---------- INFORMATION PROVIDED ----------

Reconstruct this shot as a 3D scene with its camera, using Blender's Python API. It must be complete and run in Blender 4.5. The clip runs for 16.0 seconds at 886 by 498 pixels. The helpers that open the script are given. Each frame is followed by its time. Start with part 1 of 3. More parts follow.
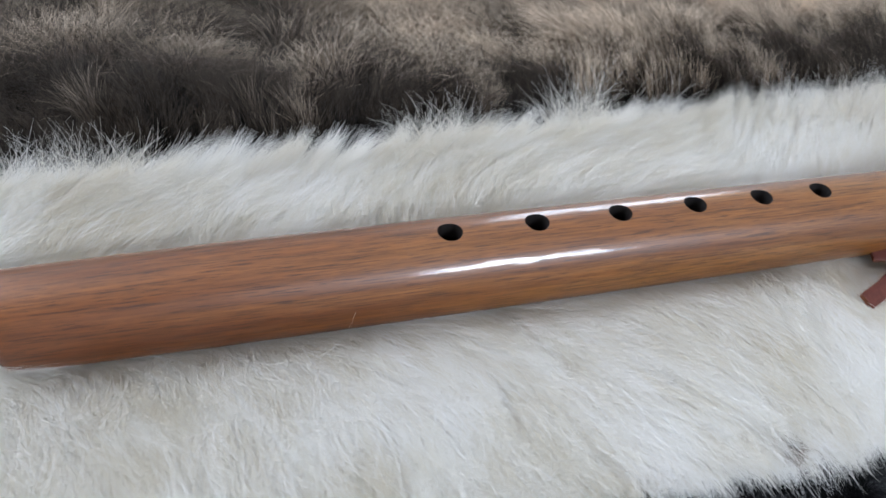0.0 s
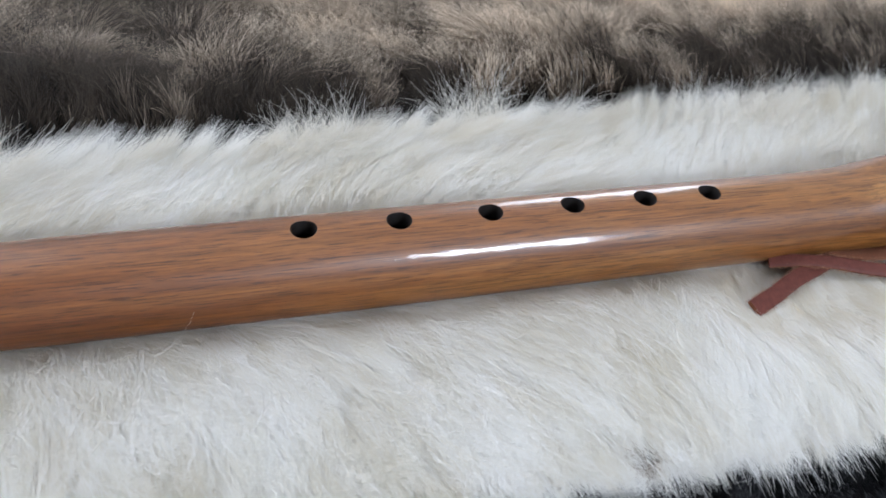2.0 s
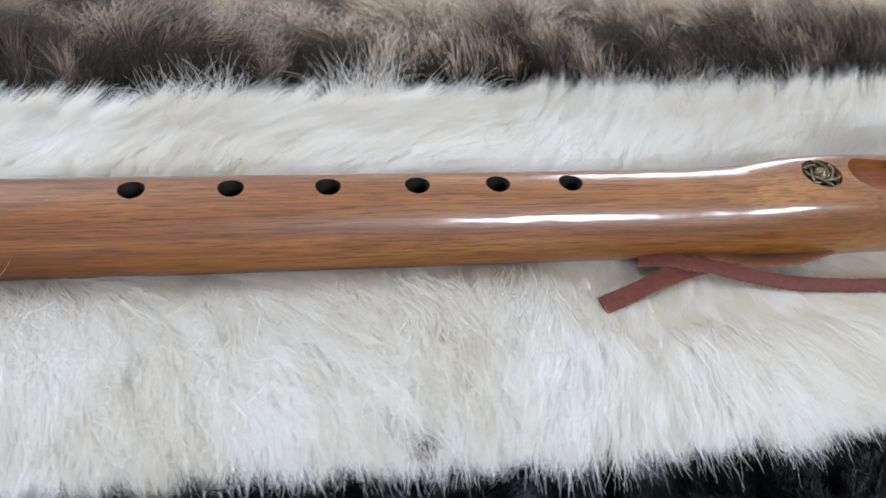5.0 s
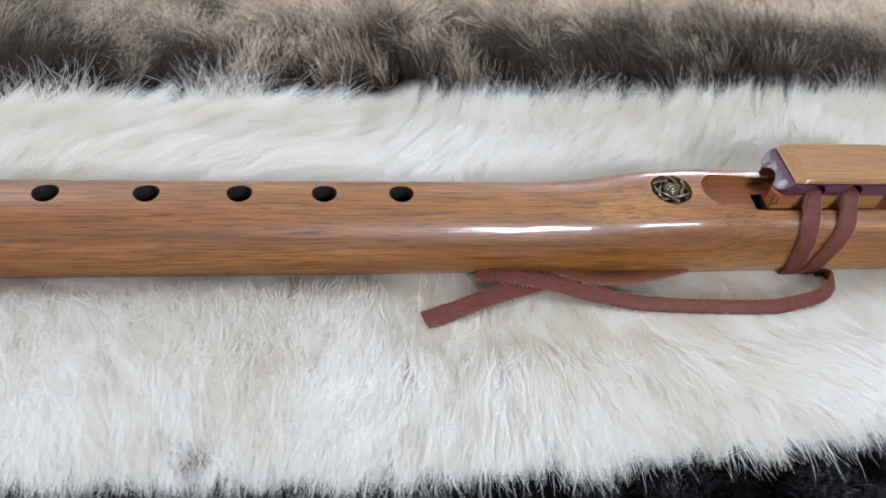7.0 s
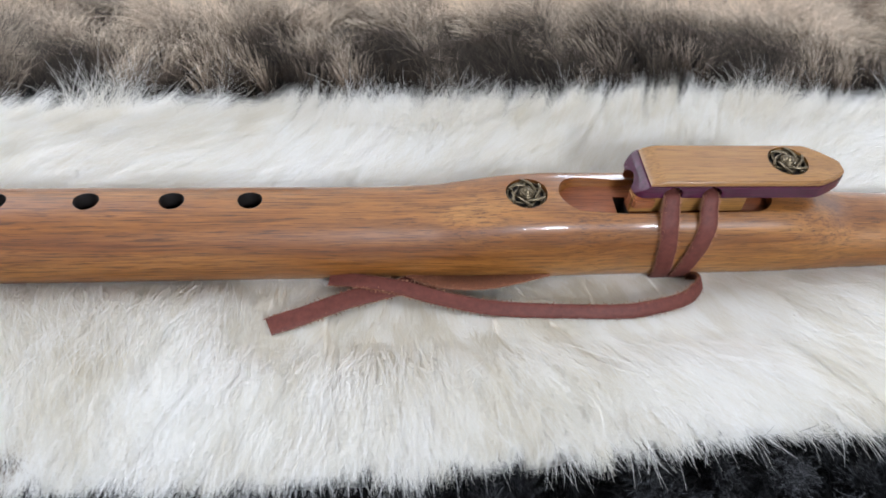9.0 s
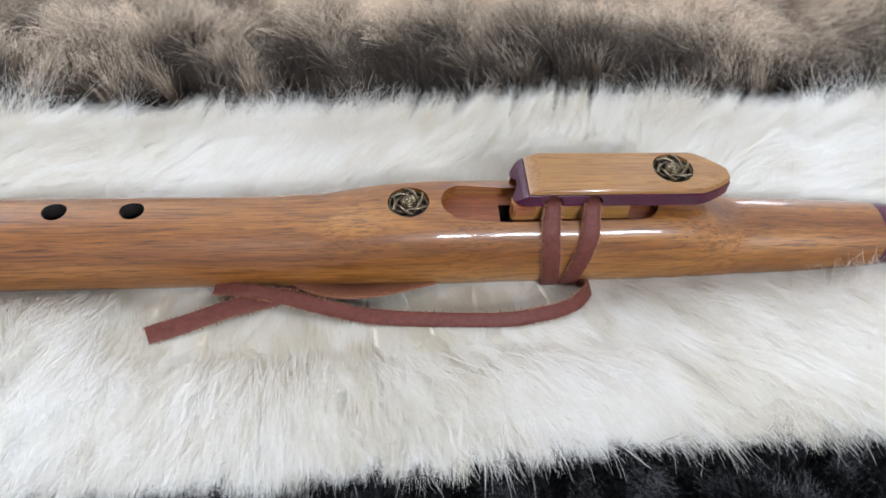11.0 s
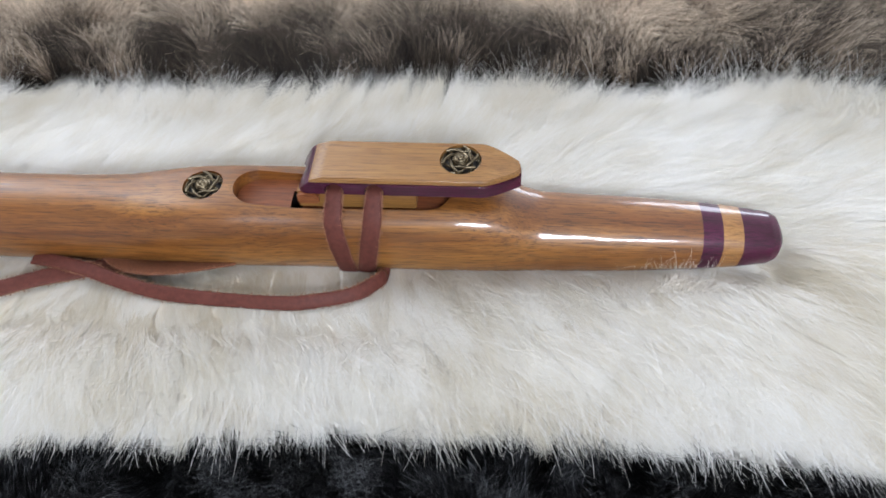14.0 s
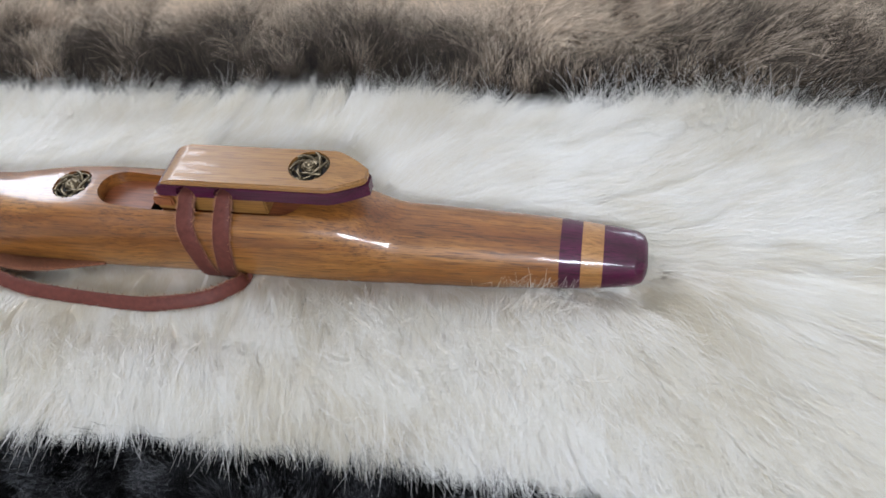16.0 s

----------

INSTRUCTION
Skip the images and write out the rest of the listing exactly.

SOLUTION TO THIS EXERCISE
Reconstruct this shot as a 3D scene with its camera, using Blender's Python API. It must be complete and run in Blender 4.5. The clip runs for 16.0 seconds at 886 by 498 pixels. The helpers that open the script are given. Each frame is followed by its time. Start with part 1 of 3. More parts follow.
0.0 s
2.0 s
5.0 s
7.0 s
9.0 s
11.0 s
14.0 s
16.0 s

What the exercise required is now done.